L’Éthiopie comme exemple pour célébrer la journée internationale des droits des femmes

Le 5 mars 2019, le CNB a célébré de façon originale la journée internationale des droits des femmes avec une manifestation intitulée « Droit des femmes : l’égalité vecteur de croissance. L’exemple éthiopien » devant plus d’une centaine de participants.

La séance a débuté par la projection du film intitulé « Sahle-Work Zewde, présidente de la république d'Éthiopie, un espoir pour tout le continent » suivie d'une table ronde, animée par Valérie Duez-Ruff, vice-présidente de la commission Égalité du CNB, qui était entourée de : Virginie Duby-Muller, députée de Haute-Savoie et présidente du groupe d'amitié France-Ethiopie, Enke Kebede, directrice de l’ERAGE et Aminata Niakaté, présidente de la commission Égalité du CNB, membre de la commission des Affaires européennes et internationales et présidente de la Fédération Nationale des Unions de Jeunes Avocats (FNUJA).

Dans son discours d’ouverture, Christiane Féral-Schuhl a souligné la volonté d’un homme, le premier ministre éthiopien Abiy Ahmed, qui a instauré la parité et a mis sur le devant de la scène des femmes compétentes.

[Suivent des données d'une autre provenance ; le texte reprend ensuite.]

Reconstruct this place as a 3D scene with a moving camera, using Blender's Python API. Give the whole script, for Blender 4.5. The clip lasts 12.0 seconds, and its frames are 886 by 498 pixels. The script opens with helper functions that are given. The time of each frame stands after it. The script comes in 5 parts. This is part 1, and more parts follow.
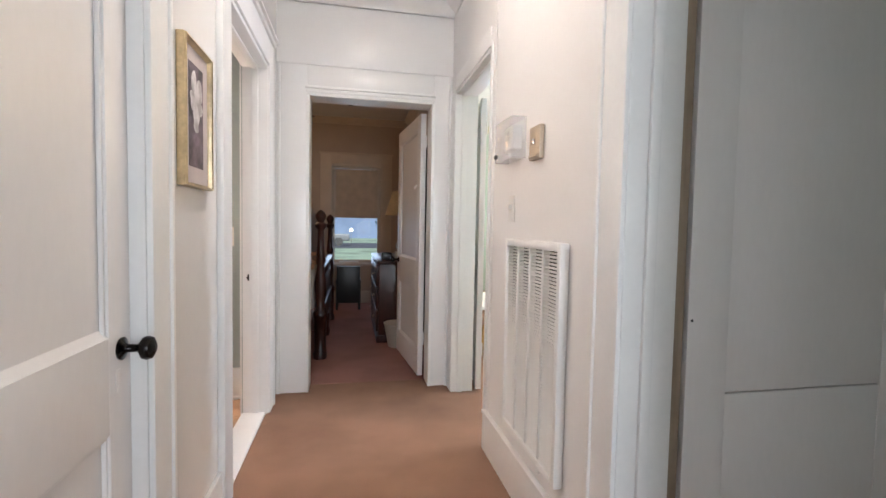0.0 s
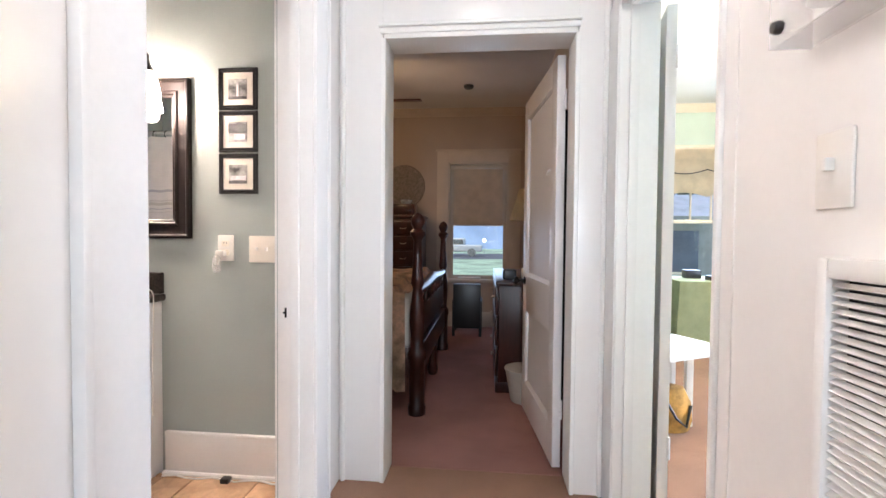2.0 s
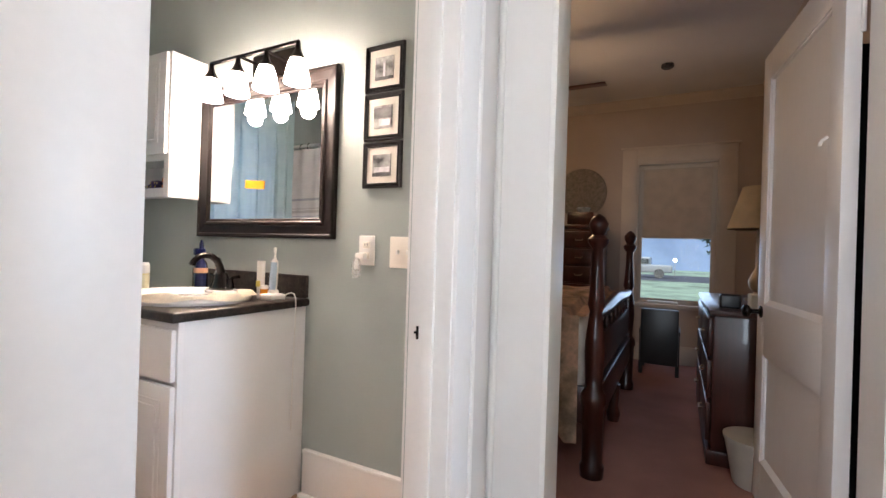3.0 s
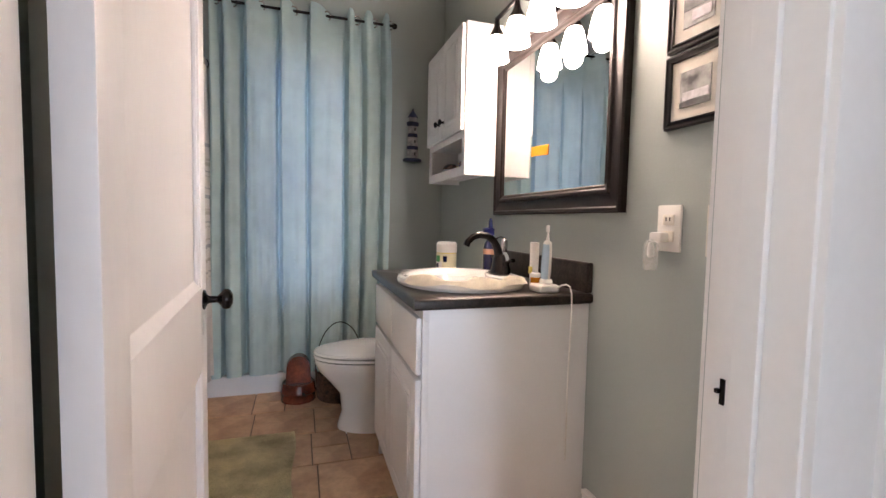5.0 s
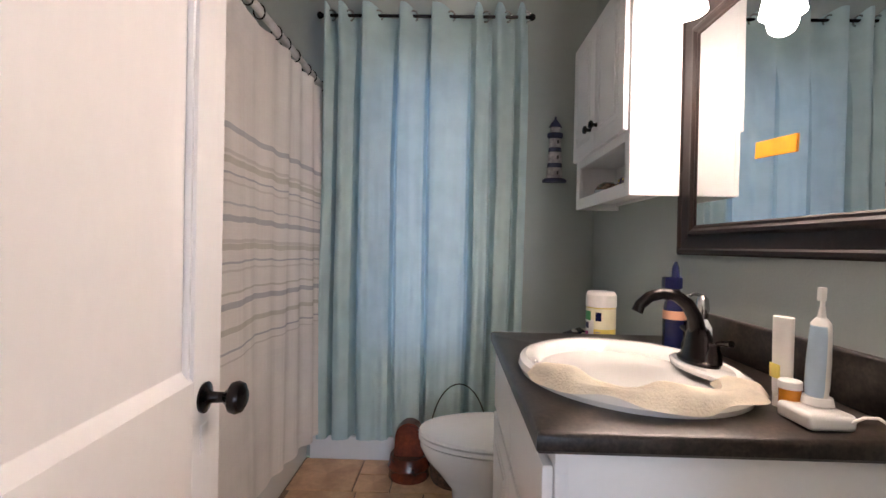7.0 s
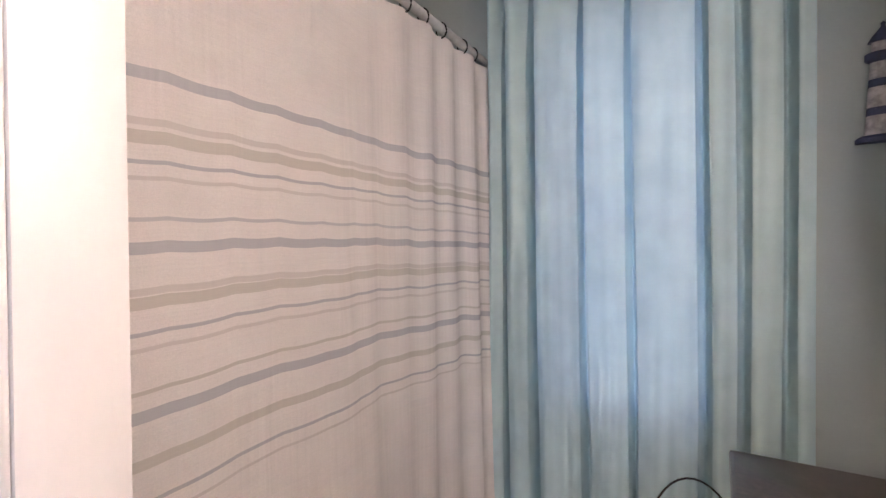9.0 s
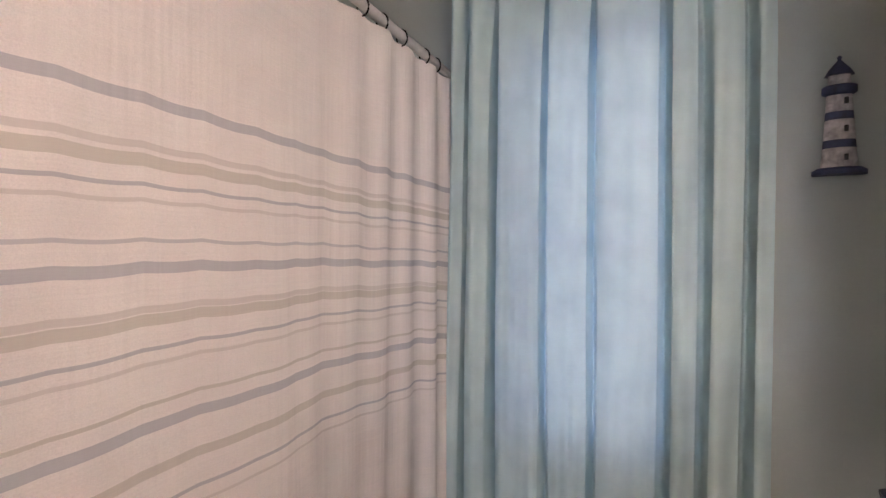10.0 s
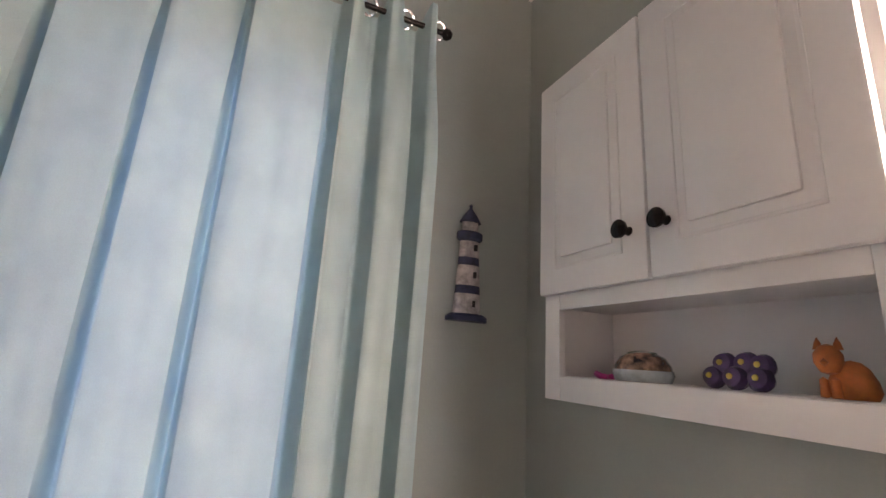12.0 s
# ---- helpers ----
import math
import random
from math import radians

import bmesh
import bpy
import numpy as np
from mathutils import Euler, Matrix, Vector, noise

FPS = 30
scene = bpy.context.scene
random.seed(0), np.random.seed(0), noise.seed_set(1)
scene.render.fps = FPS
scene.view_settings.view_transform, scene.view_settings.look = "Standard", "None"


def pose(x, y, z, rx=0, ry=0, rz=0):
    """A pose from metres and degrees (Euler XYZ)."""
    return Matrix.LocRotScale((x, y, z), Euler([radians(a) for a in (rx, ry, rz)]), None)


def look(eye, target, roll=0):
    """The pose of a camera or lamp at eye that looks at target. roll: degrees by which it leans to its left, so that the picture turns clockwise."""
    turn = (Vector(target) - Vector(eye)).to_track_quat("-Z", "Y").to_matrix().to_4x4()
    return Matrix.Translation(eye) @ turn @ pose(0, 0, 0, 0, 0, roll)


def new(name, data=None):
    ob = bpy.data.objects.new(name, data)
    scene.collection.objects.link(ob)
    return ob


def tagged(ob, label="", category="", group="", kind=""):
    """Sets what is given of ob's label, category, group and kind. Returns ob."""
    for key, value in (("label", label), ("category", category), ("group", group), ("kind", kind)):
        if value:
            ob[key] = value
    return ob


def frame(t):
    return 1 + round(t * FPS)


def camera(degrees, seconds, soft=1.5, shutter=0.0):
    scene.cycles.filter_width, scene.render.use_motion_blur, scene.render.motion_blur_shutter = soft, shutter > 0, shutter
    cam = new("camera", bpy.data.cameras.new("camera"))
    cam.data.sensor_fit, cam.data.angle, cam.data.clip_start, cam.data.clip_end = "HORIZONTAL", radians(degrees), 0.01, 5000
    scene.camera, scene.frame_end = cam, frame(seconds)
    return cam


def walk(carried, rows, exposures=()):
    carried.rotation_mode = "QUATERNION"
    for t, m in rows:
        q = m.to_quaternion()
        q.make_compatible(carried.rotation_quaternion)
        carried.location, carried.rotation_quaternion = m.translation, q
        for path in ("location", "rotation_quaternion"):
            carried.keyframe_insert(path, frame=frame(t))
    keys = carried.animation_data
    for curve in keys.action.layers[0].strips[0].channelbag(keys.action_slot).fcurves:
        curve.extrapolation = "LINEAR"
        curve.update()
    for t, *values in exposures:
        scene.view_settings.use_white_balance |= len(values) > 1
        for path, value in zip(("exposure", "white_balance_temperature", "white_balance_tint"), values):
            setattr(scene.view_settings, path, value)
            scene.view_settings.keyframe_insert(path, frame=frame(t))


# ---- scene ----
cam = camera(89.3, 12.0)
PATH = [
    (0, (0.217, 0.046, 1.143), (0.614, 2.004, 1.047), 1.1),
    (0.5, (0.304, 0.251, 1.145), (0.541, 2.237, 1.102), 1.0),
    (1, (0.325, 0.528, 1.11), (0.416, 2.525, 1.04), 1.5),
    (1.5, (0.321, 0.862, 1.124), (0.436, 2.856, 1.032), 1.1),
    (2, (0.389, 1.2, 1.126), (0.193, 3.189, 1.069), 0.5),
    (2.5, (0.368, 1.48, 1.071), (-0.231, 3.387, 1.01), 1.0),
    (3, (0.299, 1.703, 1.076), (-0.629, 3.475, 1.078), 1.8),
    (3.5, (0.301, 1.895, 1.073), (-1.138, 3.284, 1.049), 2.2),
    (3.7, (0.311, 1.96, 1.076), (-1.256, 3.201, 1.011), 2.4),
    (5.3, (0.058, 2.325, 1.068), (-1.905, 2.696, 0.976), 1.2),
    (5.5, (0.035, 2.366, 1.07), (-1.956, 2.547, 0.996), 1.4),
    (6, (-0.02, 2.421, 1.067), (-2.017, 2.427, 0.969), 1.1),
    (6.5, (-0.201, 2.429, 1.079), (-2.201, 2.412, 1.041), 1.3),
    (6.7, (-0.304, 2.428, 1.095), (-2.304, 2.445, 1.087), 1.3),
    (8.3, (-0.943, 2.575, 1.158), (-2.835, 1.931, 1.089), -0.4),
    (8.5, (-0.984, 2.579, 1.163), (-2.869, 1.915, 1.087), -0.5),
    (9, (-1.049, 2.557, 1.176), (-2.755, 1.512, 1.165), -0.7),
    (9.5, (-1.092, 2.575, 1.196), (-2.6, 1.261, 1.217), -0.5),
    (10, (-1.142, 2.545, 1.217), (-2.92, 1.63, 1.239), 0.8),
    (10.5, (-1.174, 2.446, 1.257), (-3.162, 2.381, 1.463), 0.2),
    (11, (-1.292, 2.383, 1.316), (-3.207, 2.782, 1.731), 2.0),
    (11.5, (-1.524, 2.411, 1.351), (-3.354, 3.062, 1.829), 3.9),
    (12, (-1.67, 2.398, 1.35), (-3.451, 3.17, 1.829), 3.5),
]
# seconds, stops, kelvin, tint
EXPOSURES = [(0.0, 0.18, 6650, 11), (1.0, 0.48, 6500, 11), (1.5, 0.55, 6400, 11), (2.0, 0.6, 6300, 11), (2.5, 0.5, 6350, 11), (3.0, 0.36, 6400, 10), (3.5, 0.22, 6500, 11), (5.3, -0.16, 6550, 13), (5.5, -0.25, 6500, 13), (6.0, -0.32, 6350, 12),
             (6.5, -0.25, 6350, 12), (8.5, 0.12, 6150, 11), (9.0, 0.2, 6300, 16), (9.5, 0.10, 6450, 19), (10.0, 0.17, 6500, 18), (10.5, 0.17, 6500, 18), (11.0, -0.28, 6700, 19), (11.5, -0.05, 6750, 19), (12.0, 0.26, 7000, 19)]
walk(cam, [(t, look(eye, target, roll)) for t, eye, target, roll in PATH], EXPOSURES)
# strengths of the lights
SKY, SUN = 0.15, 2.0
VANITY_W, FAN_W, EAST_W = 3.2, 12.5, 130.0
SHADE_GLOW, DOME_GLOW, FAN_GLOW = 69.0, 41.0, 8.0
# own glow of the backdrop, in place of daylit haze
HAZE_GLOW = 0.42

# ---- world, sun, lights ----
world = bpy.data.worlds.new("dusk")
scene.world = world
world.use_nodes = True
_n, _l = world.node_tree.nodes, world.node_tree.links
_sky = _n.new("ShaderNodeTexSky")
_sky.sky_type, _sky.sun_disc = "NISHITA", False
_sky.sun_elevation, _sky.sun_rotation = radians(14), radians(250)
_bg = _n["Background"]
_bg.inputs["Strength"].default_value = SKY
_l.new(_sky.outputs["Color"], _bg.inputs["Color"])
_sun = new("sun", bpy.data.lights.new("sun", "SUN"))
_sun.data.energy, _sun.data.angle, _sun.data.color = SUN, radians(14), (0.8, 0.88, 1.0)
_sun.matrix_world = look((0, 0, 30), (8, 5, 0))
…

Elle précise : « L’exemple éthiopien montre que nous aurons gagné cette bataille culturelle quand les hommes, partout dans le monde, feront des droits des femmes une priorité. Le jour où un homme se battra pour être secrétaire d’État aux droits des femmes, nous aurons gagné. »

La table ronde qui s’en est suivie a été l’occasion de souligner que les femmes représentent 50% des forces vives, 50% des cerveaux et d’intelligence collective et 50% des ressources humaines d’un pays. L’exemple éthiopien démontre qu’une volonté politique forte et une société civile très mobilisée peut faire évoluer les choses. Le débat s’est ensuite focalisé sur l’égalité femmes-hommes en France et dans la profession d’avocat en particulier, pour constater les avancées mais également souligner ce qui reste encore à faire. Il s’agit par exemple de mesures pour préserver l’équilibre vie privée et vie professionnelle, un enjeu d’avenir qui concerne toutes les professions.